> _RECORDED INFORMATION_
--- Start ---
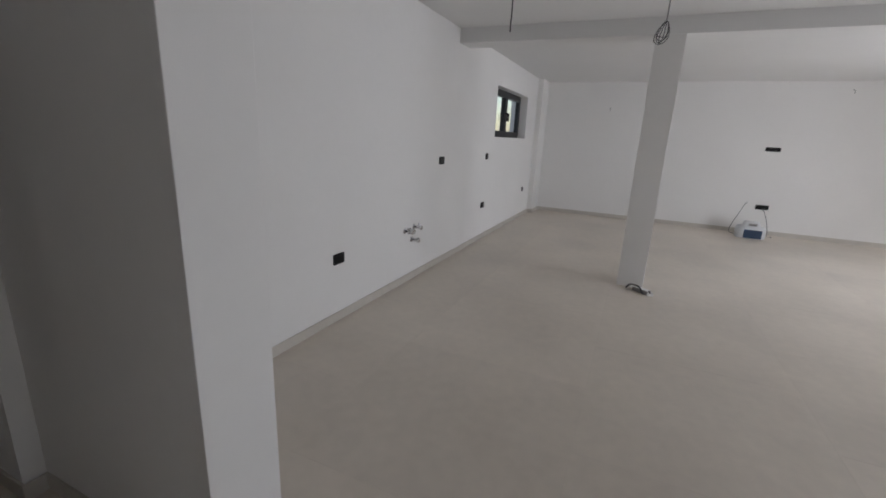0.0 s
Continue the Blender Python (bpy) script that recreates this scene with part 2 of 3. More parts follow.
--- End ---
--- Start ---
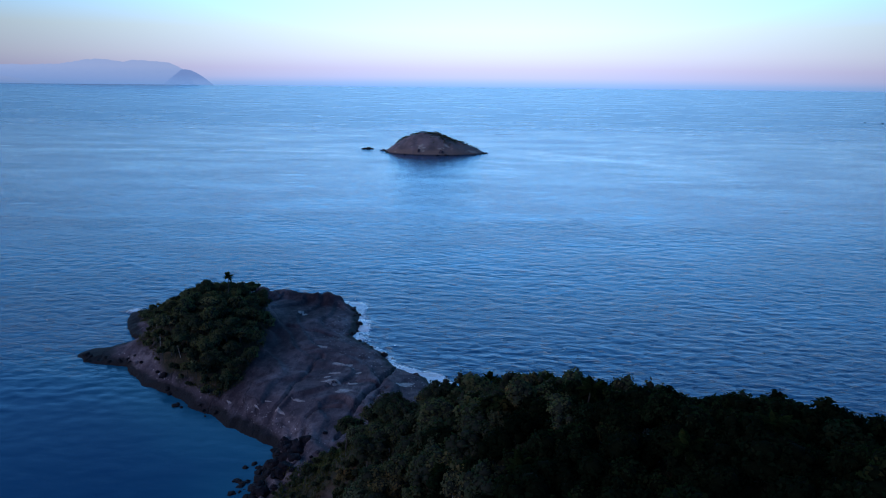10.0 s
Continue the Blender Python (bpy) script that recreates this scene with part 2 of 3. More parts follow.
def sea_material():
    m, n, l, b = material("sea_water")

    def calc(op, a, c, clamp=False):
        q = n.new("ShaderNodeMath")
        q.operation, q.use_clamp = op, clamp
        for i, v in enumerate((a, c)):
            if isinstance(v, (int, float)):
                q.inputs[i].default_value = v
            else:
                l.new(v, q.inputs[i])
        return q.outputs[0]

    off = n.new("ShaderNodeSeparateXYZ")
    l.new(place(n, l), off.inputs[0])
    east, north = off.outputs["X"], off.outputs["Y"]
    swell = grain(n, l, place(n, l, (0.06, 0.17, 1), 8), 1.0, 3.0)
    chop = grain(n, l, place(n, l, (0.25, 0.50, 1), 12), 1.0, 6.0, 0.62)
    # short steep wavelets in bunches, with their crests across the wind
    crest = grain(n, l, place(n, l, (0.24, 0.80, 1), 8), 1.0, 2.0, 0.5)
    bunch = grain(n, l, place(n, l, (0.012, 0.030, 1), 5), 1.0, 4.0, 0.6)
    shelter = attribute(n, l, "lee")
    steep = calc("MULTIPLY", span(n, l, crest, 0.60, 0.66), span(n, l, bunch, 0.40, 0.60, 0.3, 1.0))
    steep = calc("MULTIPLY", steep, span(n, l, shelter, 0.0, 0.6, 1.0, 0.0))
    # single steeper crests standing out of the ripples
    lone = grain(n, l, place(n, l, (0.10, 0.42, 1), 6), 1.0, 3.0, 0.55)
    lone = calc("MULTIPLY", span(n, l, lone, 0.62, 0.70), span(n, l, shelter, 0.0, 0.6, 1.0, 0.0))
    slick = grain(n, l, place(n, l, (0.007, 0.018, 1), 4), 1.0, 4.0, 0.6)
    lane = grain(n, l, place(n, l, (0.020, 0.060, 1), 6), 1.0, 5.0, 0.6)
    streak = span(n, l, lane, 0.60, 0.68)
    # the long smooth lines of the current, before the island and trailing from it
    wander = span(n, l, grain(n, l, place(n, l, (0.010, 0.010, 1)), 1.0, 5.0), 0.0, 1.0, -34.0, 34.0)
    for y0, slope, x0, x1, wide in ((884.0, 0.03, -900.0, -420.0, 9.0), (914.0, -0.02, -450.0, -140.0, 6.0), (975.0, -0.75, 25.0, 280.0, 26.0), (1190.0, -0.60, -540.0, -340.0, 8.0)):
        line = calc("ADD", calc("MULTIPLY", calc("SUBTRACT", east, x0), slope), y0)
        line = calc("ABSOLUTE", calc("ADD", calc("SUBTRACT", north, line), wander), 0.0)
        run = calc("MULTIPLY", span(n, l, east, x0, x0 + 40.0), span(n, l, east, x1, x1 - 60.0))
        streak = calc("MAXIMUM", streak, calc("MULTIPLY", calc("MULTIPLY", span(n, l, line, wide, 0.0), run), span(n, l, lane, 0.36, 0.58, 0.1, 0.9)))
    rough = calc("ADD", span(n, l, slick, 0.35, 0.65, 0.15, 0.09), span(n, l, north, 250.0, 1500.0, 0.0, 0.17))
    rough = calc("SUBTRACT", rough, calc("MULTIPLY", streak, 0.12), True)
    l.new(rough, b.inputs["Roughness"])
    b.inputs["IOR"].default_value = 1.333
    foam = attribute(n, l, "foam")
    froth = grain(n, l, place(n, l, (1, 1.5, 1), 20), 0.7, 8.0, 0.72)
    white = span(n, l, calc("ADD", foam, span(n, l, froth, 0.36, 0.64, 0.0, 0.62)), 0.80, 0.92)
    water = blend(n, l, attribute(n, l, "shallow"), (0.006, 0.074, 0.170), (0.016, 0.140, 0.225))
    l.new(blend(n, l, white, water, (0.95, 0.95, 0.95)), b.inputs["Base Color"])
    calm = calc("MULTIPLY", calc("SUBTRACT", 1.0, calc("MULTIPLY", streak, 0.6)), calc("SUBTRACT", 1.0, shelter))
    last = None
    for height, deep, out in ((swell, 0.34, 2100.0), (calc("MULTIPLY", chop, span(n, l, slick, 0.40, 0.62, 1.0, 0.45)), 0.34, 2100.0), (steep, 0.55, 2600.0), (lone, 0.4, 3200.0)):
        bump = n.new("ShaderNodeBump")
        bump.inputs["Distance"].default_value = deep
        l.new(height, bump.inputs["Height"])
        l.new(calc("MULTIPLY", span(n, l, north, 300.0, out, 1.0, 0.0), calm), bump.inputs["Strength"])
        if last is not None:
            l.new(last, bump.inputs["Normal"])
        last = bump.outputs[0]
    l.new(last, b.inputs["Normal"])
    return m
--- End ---
--- Start ---
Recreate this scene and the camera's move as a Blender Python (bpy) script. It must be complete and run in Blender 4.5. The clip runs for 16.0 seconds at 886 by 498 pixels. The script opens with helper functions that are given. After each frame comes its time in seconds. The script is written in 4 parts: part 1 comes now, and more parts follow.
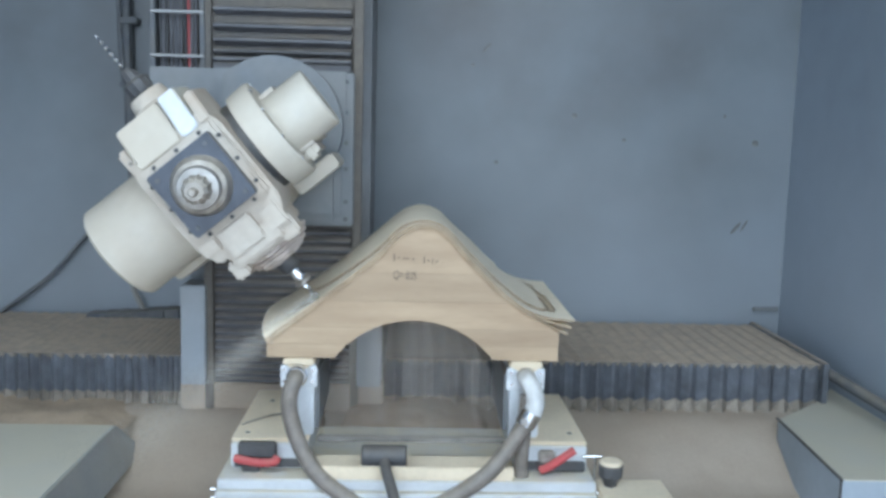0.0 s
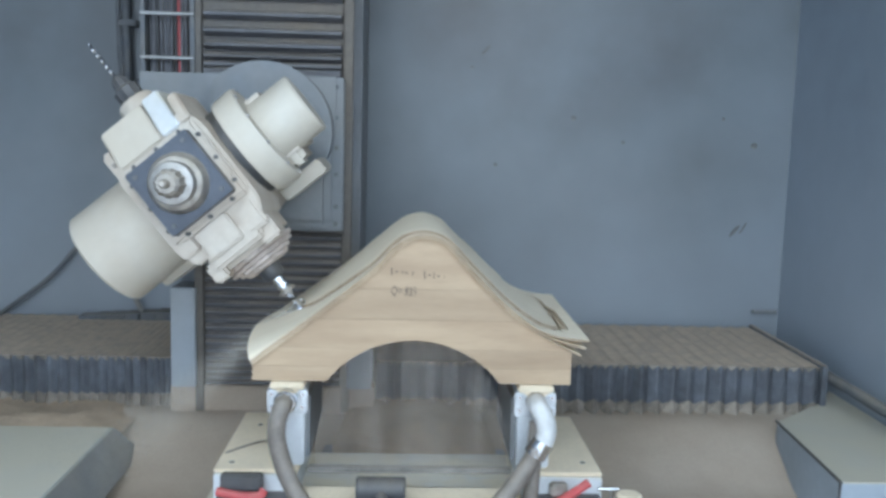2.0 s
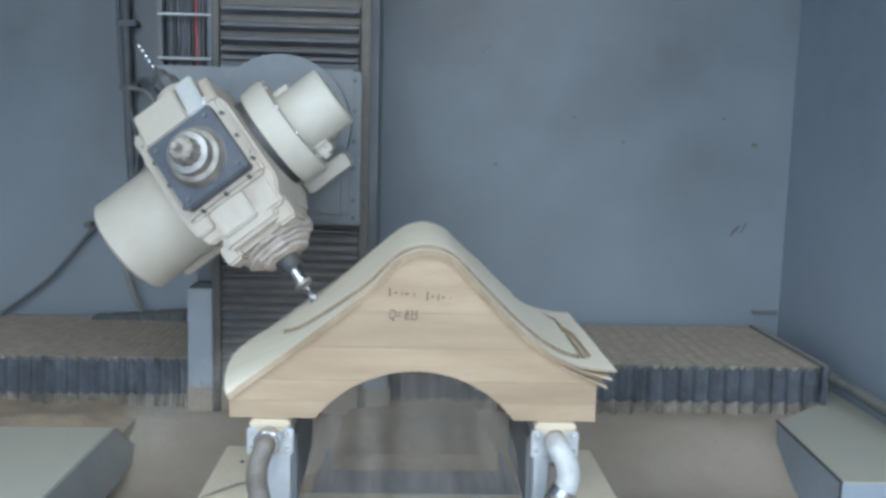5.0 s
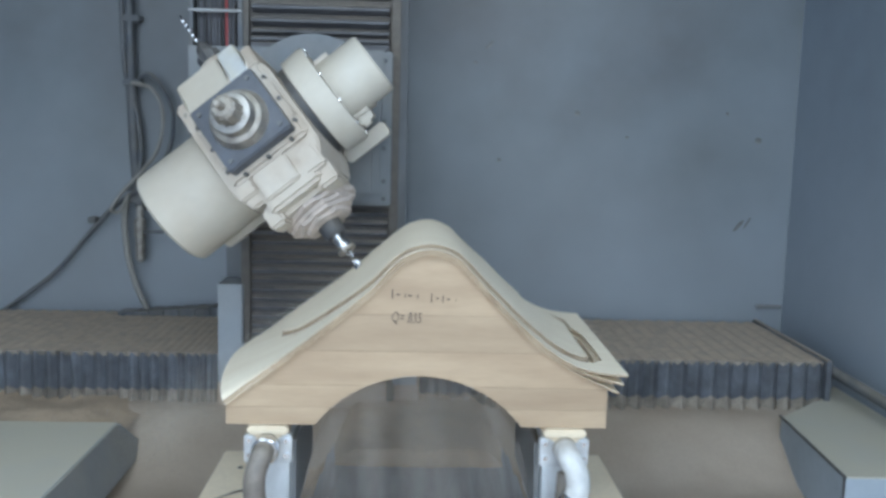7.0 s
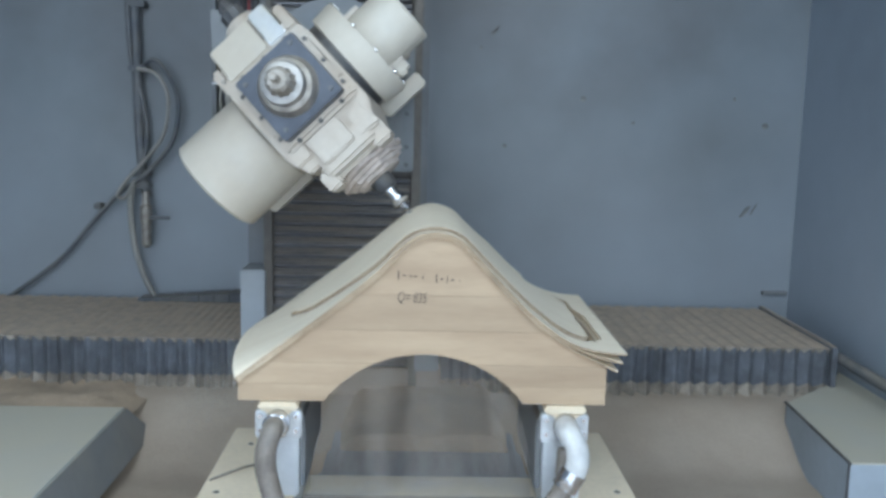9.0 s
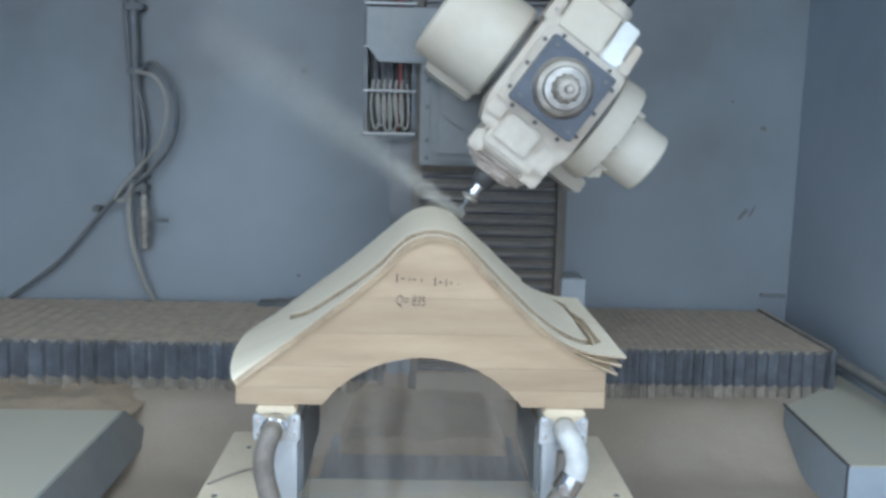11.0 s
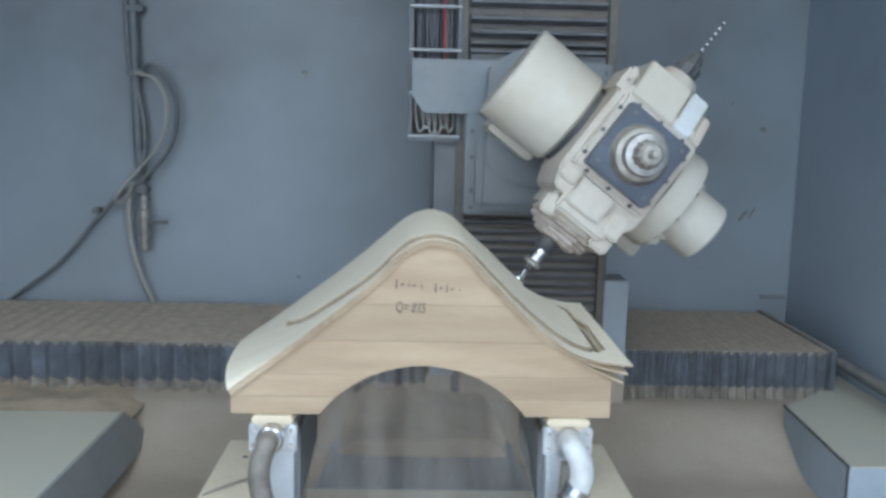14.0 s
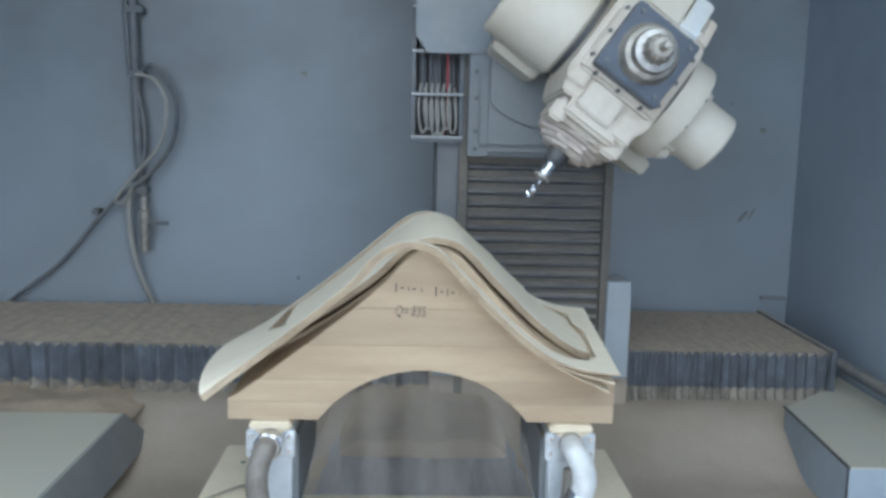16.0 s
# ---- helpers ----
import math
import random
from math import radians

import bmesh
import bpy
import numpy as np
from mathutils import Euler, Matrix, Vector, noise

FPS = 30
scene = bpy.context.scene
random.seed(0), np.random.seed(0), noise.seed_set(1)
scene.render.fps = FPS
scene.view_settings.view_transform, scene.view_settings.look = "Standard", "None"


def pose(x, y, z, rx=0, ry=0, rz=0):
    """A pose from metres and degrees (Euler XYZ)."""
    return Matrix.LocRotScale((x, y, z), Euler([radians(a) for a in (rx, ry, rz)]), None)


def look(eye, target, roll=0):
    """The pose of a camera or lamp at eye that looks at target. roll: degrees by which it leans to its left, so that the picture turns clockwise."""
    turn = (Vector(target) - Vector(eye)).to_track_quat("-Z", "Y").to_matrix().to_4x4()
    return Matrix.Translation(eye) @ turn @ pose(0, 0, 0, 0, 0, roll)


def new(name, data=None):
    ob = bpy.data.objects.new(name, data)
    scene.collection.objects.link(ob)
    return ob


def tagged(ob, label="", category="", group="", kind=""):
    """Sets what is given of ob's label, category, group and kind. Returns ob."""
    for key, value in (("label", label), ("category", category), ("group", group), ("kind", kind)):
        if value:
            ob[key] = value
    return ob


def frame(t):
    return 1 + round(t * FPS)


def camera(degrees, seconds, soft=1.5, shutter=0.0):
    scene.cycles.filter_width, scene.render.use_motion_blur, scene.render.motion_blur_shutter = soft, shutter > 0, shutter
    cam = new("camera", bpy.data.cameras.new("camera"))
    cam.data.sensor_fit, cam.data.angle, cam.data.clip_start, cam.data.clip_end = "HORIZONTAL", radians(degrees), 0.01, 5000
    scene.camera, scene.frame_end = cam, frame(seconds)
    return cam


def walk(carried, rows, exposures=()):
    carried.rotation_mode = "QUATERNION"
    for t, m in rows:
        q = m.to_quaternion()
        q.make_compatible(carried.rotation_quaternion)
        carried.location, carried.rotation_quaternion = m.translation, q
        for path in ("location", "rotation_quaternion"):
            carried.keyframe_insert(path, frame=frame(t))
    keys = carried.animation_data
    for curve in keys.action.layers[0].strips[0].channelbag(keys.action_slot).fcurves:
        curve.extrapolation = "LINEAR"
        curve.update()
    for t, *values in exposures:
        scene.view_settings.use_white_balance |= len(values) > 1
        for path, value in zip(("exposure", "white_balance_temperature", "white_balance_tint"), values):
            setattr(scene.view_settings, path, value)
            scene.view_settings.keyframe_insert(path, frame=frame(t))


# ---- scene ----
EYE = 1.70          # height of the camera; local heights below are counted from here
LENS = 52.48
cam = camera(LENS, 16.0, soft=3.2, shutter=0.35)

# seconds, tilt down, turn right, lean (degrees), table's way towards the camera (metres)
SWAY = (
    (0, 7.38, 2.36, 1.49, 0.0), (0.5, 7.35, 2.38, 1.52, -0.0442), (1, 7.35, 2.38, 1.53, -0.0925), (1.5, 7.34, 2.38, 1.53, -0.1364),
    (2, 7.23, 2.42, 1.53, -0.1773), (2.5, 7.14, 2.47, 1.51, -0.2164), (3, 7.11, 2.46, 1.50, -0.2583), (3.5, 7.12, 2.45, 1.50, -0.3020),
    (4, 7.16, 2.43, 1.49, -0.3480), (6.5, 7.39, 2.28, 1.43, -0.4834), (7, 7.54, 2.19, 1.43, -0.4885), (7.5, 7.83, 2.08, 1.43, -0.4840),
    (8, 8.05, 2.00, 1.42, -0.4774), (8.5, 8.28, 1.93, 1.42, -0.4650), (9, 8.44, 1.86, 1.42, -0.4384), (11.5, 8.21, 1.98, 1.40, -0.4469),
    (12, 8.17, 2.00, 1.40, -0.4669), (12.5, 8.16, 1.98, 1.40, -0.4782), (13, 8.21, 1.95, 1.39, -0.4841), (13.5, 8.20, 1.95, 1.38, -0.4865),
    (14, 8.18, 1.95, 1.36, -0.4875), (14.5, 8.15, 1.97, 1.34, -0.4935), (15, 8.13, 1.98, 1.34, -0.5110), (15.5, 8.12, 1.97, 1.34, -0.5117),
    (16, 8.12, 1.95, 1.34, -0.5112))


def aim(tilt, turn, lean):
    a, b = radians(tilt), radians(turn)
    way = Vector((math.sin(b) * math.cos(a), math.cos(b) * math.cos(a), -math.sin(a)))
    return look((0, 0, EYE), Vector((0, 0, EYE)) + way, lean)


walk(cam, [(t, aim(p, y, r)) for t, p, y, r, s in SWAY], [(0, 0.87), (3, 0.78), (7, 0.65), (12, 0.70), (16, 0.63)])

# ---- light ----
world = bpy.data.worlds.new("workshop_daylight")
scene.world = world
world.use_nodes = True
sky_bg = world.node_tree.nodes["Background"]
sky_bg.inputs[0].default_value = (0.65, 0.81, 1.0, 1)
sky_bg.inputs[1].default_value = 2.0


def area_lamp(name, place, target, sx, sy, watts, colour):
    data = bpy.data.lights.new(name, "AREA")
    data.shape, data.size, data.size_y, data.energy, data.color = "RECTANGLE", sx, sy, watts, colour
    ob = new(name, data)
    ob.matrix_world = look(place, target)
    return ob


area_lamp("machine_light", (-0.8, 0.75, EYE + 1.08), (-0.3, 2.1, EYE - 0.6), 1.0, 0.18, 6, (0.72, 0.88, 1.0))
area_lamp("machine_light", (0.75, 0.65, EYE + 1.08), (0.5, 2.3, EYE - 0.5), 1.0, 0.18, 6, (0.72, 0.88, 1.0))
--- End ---
> _DESCRIPTION OF THE TASK_
Using the data above, repeat exactly the lines that begin at the line with "scene.collection.objects.link(ob)" and end at the line with "cam = camera(LENS, 16.0, soft=3.2, shutter=0.35)", both ends included.

> _ANSWER IN FULL_
    scene.collection.objects.link(ob)
    return ob


def tagged(ob, label="", category="", group="", kind=""):
    """Sets what is given of ob's label, category, group and kind. Returns ob."""
    for key, value in (("label", label), ("category", category), ("group", group), ("kind", kind)):
        if value:
            ob[key] = value
    return ob


def frame(t):
    return 1 + round(t * FPS)


def camera(degrees, seconds, soft=1.5, shutter=0.0):
    scene.cycles.filter_width, scene.render.use_motion_blur, scene.render.motion_blur_shutter = soft, shutter > 0, shutter
    cam = new("camera", bpy.data.cameras.new("camera"))
    cam.data.sensor_fit, cam.data.angle, cam.data.clip_start, cam.data.clip_end = "HORIZONTAL", radians(degrees), 0.01, 5000
    scene.camera, scene.frame_end = cam, frame(seconds)
    return cam


def walk(carried, rows, exposures=()):
    carried.rotation_mode = "QUATERNION"
    for t, m in rows:
        q = m.to_quaternion()
        q.make_compatible(carried.rotation_quaternion)
        carried.location, carried.rotation_quaternion = m.translation, q
        for path in ("location", "rotation_quaternion"):
            carried.keyframe_insert(path, frame=frame(t))
    keys = carried.animation_data
    for curve in keys.action.layers[0].strips[0].channelbag(keys.action_slot).fcurves:
        curve.extrapolation = "LINEAR"
        curve.update()
    for t, *values in exposures:
        scene.view_settings.use_white_balance |= len(values) > 1
        for path, value in zip(("exposure", "white_balance_temperature", "white_balance_tint"), values):
            setattr(scene.view_settings, path, value)
            scene.view_settings.keyframe_insert(path, frame=frame(t))


# ---- scene ----
EYE = 1.70          # height of the camera; local heights below are counted from here
LENS = 52.48
cam = camera(LENS, 16.0, soft=3.2, shutter=0.35)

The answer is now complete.